## DATASET SECTION
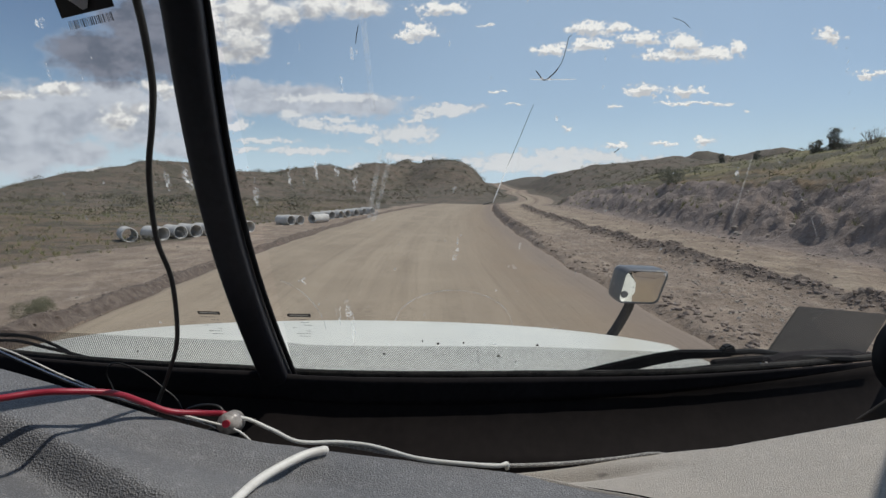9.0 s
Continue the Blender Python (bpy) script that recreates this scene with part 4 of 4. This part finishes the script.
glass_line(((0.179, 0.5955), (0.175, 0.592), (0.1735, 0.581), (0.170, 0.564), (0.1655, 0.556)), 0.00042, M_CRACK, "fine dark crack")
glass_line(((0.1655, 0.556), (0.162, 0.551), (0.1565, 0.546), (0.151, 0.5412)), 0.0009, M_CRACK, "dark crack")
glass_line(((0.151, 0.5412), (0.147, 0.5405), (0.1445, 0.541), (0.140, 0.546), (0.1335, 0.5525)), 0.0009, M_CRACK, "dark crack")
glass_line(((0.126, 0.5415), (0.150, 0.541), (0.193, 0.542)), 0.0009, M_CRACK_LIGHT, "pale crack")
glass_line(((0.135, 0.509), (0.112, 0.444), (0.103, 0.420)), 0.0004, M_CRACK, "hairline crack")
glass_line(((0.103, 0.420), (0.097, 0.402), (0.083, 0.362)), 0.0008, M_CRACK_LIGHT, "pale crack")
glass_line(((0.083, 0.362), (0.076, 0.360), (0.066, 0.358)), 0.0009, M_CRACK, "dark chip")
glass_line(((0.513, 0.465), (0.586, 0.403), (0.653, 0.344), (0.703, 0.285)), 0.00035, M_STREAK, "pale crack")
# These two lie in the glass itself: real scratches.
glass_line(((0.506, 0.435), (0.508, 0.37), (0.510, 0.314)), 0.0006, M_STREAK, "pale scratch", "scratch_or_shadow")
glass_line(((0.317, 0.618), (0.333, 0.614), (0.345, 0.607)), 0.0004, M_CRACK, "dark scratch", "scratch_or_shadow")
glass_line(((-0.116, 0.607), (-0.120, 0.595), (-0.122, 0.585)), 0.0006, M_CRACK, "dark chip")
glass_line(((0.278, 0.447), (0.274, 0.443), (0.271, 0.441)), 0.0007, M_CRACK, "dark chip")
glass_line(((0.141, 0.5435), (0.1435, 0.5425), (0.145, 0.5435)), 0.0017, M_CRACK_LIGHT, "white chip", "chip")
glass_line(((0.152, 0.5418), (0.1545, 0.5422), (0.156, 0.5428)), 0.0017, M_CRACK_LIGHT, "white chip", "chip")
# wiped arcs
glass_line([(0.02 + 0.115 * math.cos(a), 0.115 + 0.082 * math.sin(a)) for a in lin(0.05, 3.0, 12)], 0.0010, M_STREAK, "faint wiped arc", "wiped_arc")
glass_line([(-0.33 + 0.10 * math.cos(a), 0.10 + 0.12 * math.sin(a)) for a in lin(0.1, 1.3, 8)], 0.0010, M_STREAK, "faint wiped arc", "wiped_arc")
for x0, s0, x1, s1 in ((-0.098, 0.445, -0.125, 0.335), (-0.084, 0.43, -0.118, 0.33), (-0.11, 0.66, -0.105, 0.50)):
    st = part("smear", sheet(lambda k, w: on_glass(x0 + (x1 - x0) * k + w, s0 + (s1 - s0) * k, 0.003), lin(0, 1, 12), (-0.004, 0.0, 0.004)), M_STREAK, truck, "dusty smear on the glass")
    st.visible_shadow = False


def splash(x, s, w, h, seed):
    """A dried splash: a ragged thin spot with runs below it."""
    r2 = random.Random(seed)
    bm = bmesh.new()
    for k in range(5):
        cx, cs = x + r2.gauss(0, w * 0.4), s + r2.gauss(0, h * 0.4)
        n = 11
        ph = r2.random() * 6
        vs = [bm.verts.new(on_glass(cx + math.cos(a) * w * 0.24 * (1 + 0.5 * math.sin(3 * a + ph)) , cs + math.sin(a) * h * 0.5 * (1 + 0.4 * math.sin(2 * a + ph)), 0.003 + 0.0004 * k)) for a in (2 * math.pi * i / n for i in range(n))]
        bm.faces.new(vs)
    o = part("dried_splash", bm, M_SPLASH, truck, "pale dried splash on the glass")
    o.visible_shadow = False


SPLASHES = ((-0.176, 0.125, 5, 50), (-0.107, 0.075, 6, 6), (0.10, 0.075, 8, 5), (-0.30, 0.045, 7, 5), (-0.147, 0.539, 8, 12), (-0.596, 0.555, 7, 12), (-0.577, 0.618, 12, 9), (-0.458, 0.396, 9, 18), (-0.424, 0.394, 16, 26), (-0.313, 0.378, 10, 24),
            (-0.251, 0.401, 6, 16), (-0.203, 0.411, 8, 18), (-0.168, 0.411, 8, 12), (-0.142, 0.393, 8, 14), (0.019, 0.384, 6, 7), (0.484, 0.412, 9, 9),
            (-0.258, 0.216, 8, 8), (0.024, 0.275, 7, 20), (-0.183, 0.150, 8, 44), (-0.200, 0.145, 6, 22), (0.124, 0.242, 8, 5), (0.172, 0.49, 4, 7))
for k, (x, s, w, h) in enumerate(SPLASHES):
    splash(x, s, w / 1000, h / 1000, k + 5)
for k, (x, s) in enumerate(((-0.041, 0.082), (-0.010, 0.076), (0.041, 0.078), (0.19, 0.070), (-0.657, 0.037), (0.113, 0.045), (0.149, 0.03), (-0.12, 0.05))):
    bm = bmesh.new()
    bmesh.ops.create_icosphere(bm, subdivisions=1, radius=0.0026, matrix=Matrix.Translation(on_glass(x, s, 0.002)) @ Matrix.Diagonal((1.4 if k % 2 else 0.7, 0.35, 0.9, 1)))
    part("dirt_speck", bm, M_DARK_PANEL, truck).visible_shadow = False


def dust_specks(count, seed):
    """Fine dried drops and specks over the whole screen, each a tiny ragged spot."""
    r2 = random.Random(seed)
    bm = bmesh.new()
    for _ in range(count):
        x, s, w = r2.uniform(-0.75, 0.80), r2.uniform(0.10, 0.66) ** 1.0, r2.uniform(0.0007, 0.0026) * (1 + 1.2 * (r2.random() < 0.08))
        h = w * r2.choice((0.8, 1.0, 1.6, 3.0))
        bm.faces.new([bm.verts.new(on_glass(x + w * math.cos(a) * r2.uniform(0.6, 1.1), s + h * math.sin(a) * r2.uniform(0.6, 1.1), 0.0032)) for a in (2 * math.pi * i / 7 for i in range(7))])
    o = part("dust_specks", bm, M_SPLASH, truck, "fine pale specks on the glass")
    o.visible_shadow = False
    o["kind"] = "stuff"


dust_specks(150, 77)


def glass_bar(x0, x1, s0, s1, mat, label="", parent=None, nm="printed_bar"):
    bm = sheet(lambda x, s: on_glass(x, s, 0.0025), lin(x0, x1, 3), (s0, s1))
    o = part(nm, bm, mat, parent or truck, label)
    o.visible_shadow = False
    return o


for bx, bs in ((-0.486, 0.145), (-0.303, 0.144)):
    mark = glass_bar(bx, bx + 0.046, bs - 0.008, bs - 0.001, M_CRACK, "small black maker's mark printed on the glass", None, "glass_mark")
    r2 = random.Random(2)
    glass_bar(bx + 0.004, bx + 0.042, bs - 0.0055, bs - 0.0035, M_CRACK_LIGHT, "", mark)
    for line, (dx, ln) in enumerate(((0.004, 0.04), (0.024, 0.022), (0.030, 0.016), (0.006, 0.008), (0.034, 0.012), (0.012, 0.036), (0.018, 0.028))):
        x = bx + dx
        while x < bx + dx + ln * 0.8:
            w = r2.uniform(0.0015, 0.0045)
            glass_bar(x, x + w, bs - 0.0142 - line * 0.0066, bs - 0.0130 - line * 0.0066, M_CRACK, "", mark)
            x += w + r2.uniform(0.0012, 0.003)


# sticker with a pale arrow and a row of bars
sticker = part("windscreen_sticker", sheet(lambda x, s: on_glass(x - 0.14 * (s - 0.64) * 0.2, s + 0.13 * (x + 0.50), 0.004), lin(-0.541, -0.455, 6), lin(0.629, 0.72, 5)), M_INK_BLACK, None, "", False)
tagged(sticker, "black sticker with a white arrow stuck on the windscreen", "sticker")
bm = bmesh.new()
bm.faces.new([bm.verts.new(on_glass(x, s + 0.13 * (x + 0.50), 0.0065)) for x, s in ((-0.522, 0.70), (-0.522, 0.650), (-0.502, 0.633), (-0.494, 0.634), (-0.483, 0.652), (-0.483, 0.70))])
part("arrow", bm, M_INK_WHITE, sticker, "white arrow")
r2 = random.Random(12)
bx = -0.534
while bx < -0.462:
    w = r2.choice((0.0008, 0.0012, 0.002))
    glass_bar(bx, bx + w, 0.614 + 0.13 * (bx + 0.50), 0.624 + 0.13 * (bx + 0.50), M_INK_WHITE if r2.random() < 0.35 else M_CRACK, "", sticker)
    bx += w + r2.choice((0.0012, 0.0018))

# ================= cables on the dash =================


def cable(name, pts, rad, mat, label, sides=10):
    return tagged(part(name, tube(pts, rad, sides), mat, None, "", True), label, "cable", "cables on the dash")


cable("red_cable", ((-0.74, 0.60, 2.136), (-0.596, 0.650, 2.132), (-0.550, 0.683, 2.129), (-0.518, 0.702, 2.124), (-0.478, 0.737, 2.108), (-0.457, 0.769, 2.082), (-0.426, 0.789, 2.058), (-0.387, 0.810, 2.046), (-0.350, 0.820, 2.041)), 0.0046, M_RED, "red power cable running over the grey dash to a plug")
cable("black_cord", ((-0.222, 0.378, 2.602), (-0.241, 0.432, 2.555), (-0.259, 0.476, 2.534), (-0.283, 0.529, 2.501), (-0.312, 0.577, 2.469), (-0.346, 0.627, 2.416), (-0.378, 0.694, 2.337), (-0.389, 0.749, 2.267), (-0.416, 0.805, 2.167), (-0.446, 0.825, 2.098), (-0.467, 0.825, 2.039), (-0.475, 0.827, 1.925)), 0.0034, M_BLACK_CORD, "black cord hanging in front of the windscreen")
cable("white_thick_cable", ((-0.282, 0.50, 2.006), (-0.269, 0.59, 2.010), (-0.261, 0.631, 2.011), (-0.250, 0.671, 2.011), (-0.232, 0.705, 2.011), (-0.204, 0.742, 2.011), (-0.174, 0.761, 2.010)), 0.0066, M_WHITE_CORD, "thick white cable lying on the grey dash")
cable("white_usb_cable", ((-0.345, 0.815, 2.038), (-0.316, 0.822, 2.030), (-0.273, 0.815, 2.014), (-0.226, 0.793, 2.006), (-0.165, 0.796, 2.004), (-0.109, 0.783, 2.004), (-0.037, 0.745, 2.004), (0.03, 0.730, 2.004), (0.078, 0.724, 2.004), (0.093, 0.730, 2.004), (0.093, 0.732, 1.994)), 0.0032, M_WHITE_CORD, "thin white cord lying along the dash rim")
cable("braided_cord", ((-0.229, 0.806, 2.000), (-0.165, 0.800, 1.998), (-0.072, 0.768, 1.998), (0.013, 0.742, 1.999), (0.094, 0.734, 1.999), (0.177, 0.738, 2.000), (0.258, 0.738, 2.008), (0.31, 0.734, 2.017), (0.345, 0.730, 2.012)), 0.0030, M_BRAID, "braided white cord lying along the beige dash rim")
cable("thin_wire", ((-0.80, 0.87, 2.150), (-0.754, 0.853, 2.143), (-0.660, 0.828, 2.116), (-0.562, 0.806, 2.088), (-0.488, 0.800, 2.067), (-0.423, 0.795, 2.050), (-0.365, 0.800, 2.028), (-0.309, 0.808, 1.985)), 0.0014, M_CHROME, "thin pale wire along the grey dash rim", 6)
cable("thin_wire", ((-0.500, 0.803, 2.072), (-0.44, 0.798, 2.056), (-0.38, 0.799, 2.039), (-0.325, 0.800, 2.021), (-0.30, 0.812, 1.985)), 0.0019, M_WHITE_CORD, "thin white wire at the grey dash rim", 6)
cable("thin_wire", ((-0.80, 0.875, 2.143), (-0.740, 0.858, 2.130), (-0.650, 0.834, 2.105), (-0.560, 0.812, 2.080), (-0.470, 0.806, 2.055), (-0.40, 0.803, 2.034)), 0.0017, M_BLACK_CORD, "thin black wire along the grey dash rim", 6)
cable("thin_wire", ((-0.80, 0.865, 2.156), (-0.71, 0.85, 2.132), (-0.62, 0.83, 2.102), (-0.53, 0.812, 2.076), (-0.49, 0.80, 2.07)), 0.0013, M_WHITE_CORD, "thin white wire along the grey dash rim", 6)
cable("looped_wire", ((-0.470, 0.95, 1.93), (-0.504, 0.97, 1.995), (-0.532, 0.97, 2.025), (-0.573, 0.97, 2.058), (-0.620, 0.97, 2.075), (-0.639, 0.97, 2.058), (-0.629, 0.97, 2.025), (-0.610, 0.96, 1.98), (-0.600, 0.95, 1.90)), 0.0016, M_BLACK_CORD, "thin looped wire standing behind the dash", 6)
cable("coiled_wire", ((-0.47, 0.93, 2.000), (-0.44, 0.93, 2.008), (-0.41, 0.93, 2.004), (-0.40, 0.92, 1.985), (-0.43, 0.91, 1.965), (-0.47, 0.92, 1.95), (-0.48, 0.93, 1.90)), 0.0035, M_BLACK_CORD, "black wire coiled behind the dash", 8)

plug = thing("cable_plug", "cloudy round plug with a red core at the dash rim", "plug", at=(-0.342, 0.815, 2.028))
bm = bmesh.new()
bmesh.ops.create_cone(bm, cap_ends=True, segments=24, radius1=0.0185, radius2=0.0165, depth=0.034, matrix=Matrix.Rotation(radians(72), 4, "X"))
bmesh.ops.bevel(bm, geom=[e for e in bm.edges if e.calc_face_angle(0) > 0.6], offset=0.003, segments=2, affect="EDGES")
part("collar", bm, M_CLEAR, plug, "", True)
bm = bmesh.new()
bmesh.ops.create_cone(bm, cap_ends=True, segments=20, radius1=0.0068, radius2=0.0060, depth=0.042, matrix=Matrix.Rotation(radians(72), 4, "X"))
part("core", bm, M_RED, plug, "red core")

## WRITTEN INSTRUCTION
Copy every line above that holds the word "with".

## WRITTEN ANSWER
Continue the Blender Python (bpy) script that recreates this scene with part 4 of 4. This part finishes the script.
    """A dried splash: a ragged thin spot with runs below it."""
# sticker with a pale arrow and a row of bars
tagged(sticker, "black sticker with a white arrow stuck on the windscreen", "sticker")
plug = thing("cable_plug", "cloudy round plug with a red core at the dash rim", "plug", at=(-0.342, 0.815, 2.028))